ALEXANDRIA, Va., Sept. 28, 2011 /PRNewswire/ -- We probably all thought it was a good idea at the time, but the ultimate conclusion for most is that "home office" is an oxymoron.
If we're really looking to get things done we've got to have the proper set up. This means having adequate resources at our disposal along with space for meetings, focused work, collaboration, and learning.
Until recently the home office was a choice by default. If you didn't have a commercial lease you had to set up in that spare room, or poach Wi-Fi from coffee shops. More people have found themselves in this situation as corporate downsizing has left many folks without traditional office space.
Enter the non-traditional work place. Numerous "coworking" facilities have opened around the world in the past several years. These places offer a flexible and affordable community environment for your office. The value proposition is simple - provide basic resources such as Wi-Fi, desks, mail service, meeting rooms, and most of all, fellow coworkers with whom you can share laughs, best practices, and contacts.
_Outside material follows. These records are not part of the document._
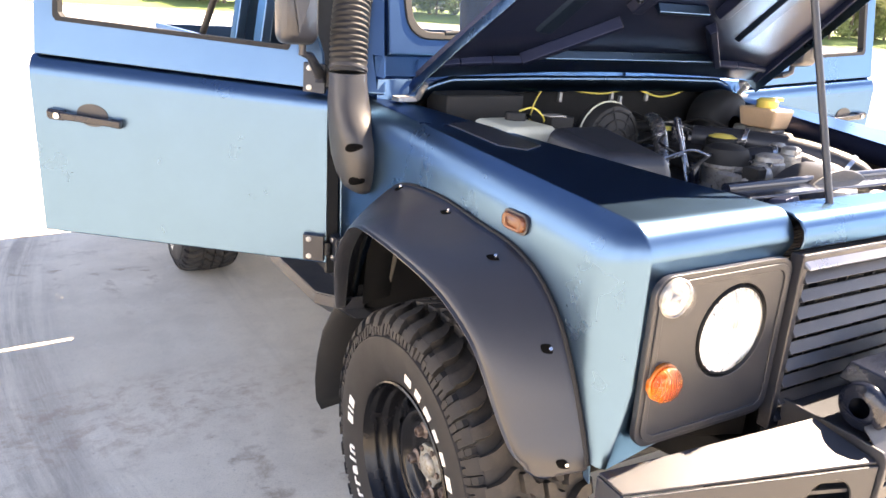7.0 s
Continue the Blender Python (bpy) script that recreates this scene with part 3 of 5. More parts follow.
def rim_mesh():
    bm = B()
    lathe(bm, [(0.2260, -0.136), (0.2260, -0.130), (0.220, -0.122), (0.215, -0.106), (0.209, -0.096), (0.202, -0.070), (0.195, -0.050), (0.191, -0.020), (0.191, 0.11), (0.205, 0.12), (0.216, 0.13), (0.214, 0.134),
               (0.200, 0.122), (0.185, 0.106), (0.185, -0.036), (0.1858, -0.050), (0.1885, -0.0555), (0.1915, -0.060), (0.1942, -0.067), (0.1958, -0.078), (0.1990, -0.0855), (0.2045, -0.0885), (0.2075, -0.094), (0.2090, -0.106), (0.2105, -0.1165), (0.2150, -0.1205), (0.2172, -0.128), (0.2215, -0.1385)], 88, "x", close=True)
    return bm


def dish_x(r):
    pts = [(0.0, -0.048), (0.106, -0.048), (0.112, -0.050), (0.120, -0.058), (0.128, -0.0655), (0.136, -0.0690), (0.143, -0.0670), (0.1485, -0.0605), (0.153, -0.0540), (0.158, -0.0515), (0.176, -0.0510), (0.186, -0.0555)]
    for (a, xa), (b, xb) in zip(pts, pts[1:]):
        if r <= b:
            t = (r - a) / (b - a)
            return xa + (xb - xa) * t
    return pts[-1][1]


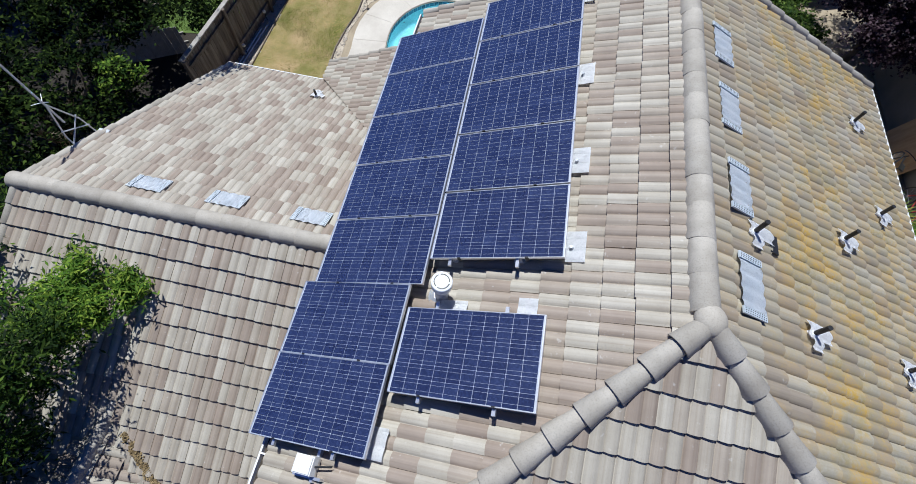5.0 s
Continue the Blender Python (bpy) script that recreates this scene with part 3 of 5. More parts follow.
# pebbles on the beds
rnd = random.Random(5)
verts, faces = [], []
while len(faces) < 6500 * 8:
    x, y = rnd.uniform(-12, 6.5), rnd.uniform(6.5, 16.9)
    if not inside((x, y), YARD) or inside((x, y), LAWN):
        continue
    r, b, a = rnd.uniform(0.018, 0.05), len(verts), rnd.uniform(0, 3)
    z = G + 0.012
    ring = [(x + r * math.cos(a + k * math.pi / 2) * (1.3 if k % 2 else 0.8), y + r * math.sin(a + k * math.pi / 2) * (1.3 if k % 2 else 0.8), z + r * 0.35) for k in range(4)]
    verts += ring + [(x, y, z + r * 0.9), (x, y, z - 0.01)]
    for k in range(4):
        faces += [(b + k, b + (k + 1) % 4, b + 4), (b + (k + 1) % 4, b + k, b + 5)]
tagged(link("pebbles", mesh_of("pebbles", verts, faces, PEBBLE)), "loose tan and grey river pebbles", "gravel", kind="stuff")


# ---- house walls ----
def wall_block(name, outline, axis, lo, hi, material, label):
    """A solid storey: an outline in (across, z), drawn out along x or y."""
    bm = bmesh.new()
    put = (lambda c, z, t: (t, c, z)) if axis == "x" else (lambda c, z, t: (c, t, z))
    a, b = [[bm.verts.new(put(c, z, t)) for c, z in outline] for t in (lo, hi)]
    bm.faces.new(a)
    bm.faces.new(b[::-1])
    for k in range(len(a)):
        bm.faces.new((a[k], b[k], b[(k + 1) % len(a)], a[(k + 1) % len(a)]))
    bmesh.ops.recalc_face_normals(bm, faces=bm.faces[:])
    return tagged(part(name, bm, material), label, "wall", kind="structure")


RZ = 6.88
EZ = RZ - SL * 4.4
wall_block("wall_main", [(-4.05, G), (4.05, G), (4.05, EZ + 0.05), (0, RZ - 0.22), (-4.05, EZ + 0.05)], "y", 0.1, 6.02, STUCCO, "beige stucco two-storey house wall")
wall_block("wall_front", [(-4.05, G), (4.05, G), (4.05, EZ - 0.06), (-4.05, EZ - 0.06)], "y", -4.08, 0.1, STUCCO, "beige stucco front wall above the garage")
WR, WE = 4.5, 1.9
wall_block("wall_wing", [(-4.55, G), (6.5, G), (6.5, WE), (1.0, WR - 0.2), (-4.55, WE)], "x", -9.95, -4.06, STUCCO, "beige stucco wall of the single-storey wing")
wall_block("wall_garage", [(-6.75, G), (-4.085, G), (-4.085, 3.0), (-6.75, 1.78)], "x", -3.95, 5.8, STUCCO, "beige stucco garage wall")
wall_block("wall_side", [(-4.08, G), (0.2, G), (0.2, 1.95), (-3.1, 3.38), (-4.08, 2.98)], "x", 4.06, 5.8, STUCCO, "beige stucco wall below the side roof")
wall_block("wall_gable", [(-2.35, 4.7), (2.35, 4.7), (2.35, 4.85), (0, 5.88), (-2.35, 4.85)], "y", -4.55, -4.0, STUCCO, "stucco gable wall with a band of windows")
CS = 1 / math.cos(PITCH)

# main roof
roof_slope("roof_west", (-4.4, 6.22, EZ), (0, -1, 0), (1, 0, 0), [(0, 0), (10.62, 0), (6.22, 4.4 * CS), (0, 4.4 * CS)], TILE, "sunlit slope of variegated tan concrete tiles", near=(5.5, 3))
roof_slope("roof_east", (4.4, -4.4, EZ), (0, 1, 0), (-1, 0, 0), [(0, 0), (10.75, 0), (10.62, 4.4 * CS), (4.4, 4.4 * CS)], TILE_MOSSY, "tan concrete tile slope with yellow lichen", near=(6, 3))
roof_slope("roof_hip", (-4.4, -4.4, EZ), (1, 0, 0), (0, 1, 0), [(0, 0), (8.8, 0), (4.4, 4.4 * CS)], TILE, "front hip slope of variegated tan tiles", near=(4.4, 2.5), start=(0.0, -0.06))
GR = 6.02
gl = 2.45
gz = GR - SL * gl
vy = -(RZ - GR) / SL
roof_slope("roof_gable_west", (-gl, vy, gz), (0, -1, 0), (1, 0, 0), [(gl - 0.1, 0), (4.93 + vy, 0), (4.93 + vy, gl * CS), (-0.15, gl * CS)], TILE, "small gable slope of pinkish tan tiles", near=(2, 1))
roof_slope("roof_gable_east", (gl, -4.93, gz), (0, 1, 0), (-1, 0, 0), [(0, 0), (4.93 + vy - gl + 0.1, 0), (4.93 + vy + 0.15, gl * CS), (0, gl * CS)], TILE_MOSSY, "small gable slope of tiles with yellow lichen", near=(1, 1))
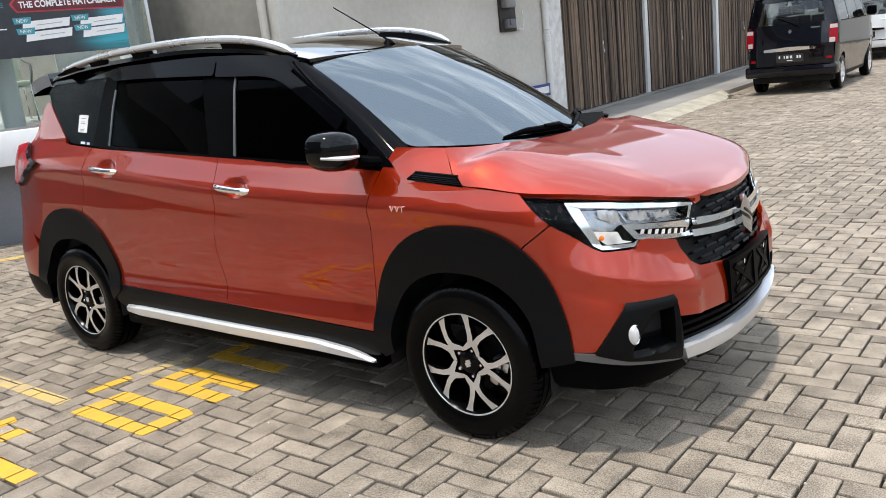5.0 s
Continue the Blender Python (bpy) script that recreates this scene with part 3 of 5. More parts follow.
TOP = lambda x: roof(x, 0.59)[2] + 0.004
WIN_TOP = [(-2.47, 1.572), (-2.16, 1.568), (-1.6, 1.545), (-1.33, 1.53), (-1.10, 1.512), (-0.95, 1.46), (-0.62, 1.26), (-0.43, 1.128)]
wt = lambda x: knots(x, WIN_TOP)
bl = lambda x: knots(x, BELT)
WINDOWS = {
    "front_window": [(-1.29, bl(-1.29)), *along(BELT, -1.2, -0.60, 0.002, 4), (-0.445, bl(-0.445) + 0.01), *along(WIN_TOP, -0.50, -1.38, -0.012, 12)],
    "rear_window": [(-2.36, bl(-2.36)), (-1.9, bl(-1.9)), (-1.475, bl(-1.475)), (-1.61, wt(-1.61) - 0.012), (-1.8, wt(-1.8) - 0.01), (-2.16, 1.56), (-2.33, 1.553), (-2.375, 1.53)],
    "quarter_window": [(-2.53, 1.208), (-2.76, 1.224), (-2.84, 1.234), (-2.887, 1.264), (-3.135, 1.458), (-3.21, 1.535), (-3.16, 1.566), (-2.50, 1.578)],
}
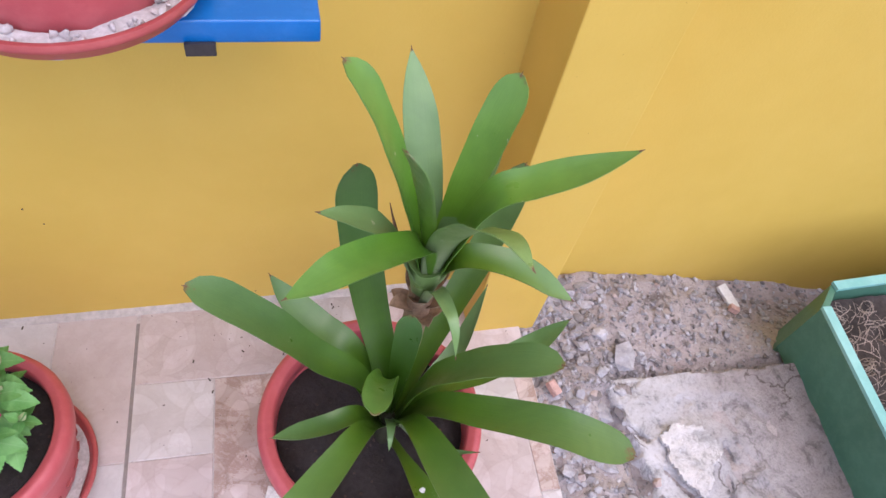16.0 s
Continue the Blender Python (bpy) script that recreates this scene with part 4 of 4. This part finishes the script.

Distinguishing the activity at home from work is critical. In addition to the challenge of pet sounds it seems there is always a chore to do at home. Separating professional and domestic lives makes you more effective at both. Plus, coworking by nature encourages networking which is difficult to achieve at home.
Connect113 in Alexandria, VA (Washington, DC metro area) is a good example of a shared office community. The 3,000 + sf coworking facility is equipped with high-tech meeting rooms, broadband, color printing, desks, office supplies, and all the espresso you can handle.
Activity is measured by membership, not leases. Members pay $350 per month to use the space 24/7 and it's professionally staffed M-F from 8 a.m. to 5 p.m. Assistance includes mail forwarding, notary services, guest reception, and conference room set up. Private office space is also available. Terms are thirty days.
Co-founder Billy Winburn notes, "If you honestly add the costs of Wi-Fi, printers, coffee, newspapers, mail service, paper clips, trips to the post office, etc., you can begin to justify the benefits of the shared workspace quickly. Basically you don't pay for space you don't need and there is no long term commitment."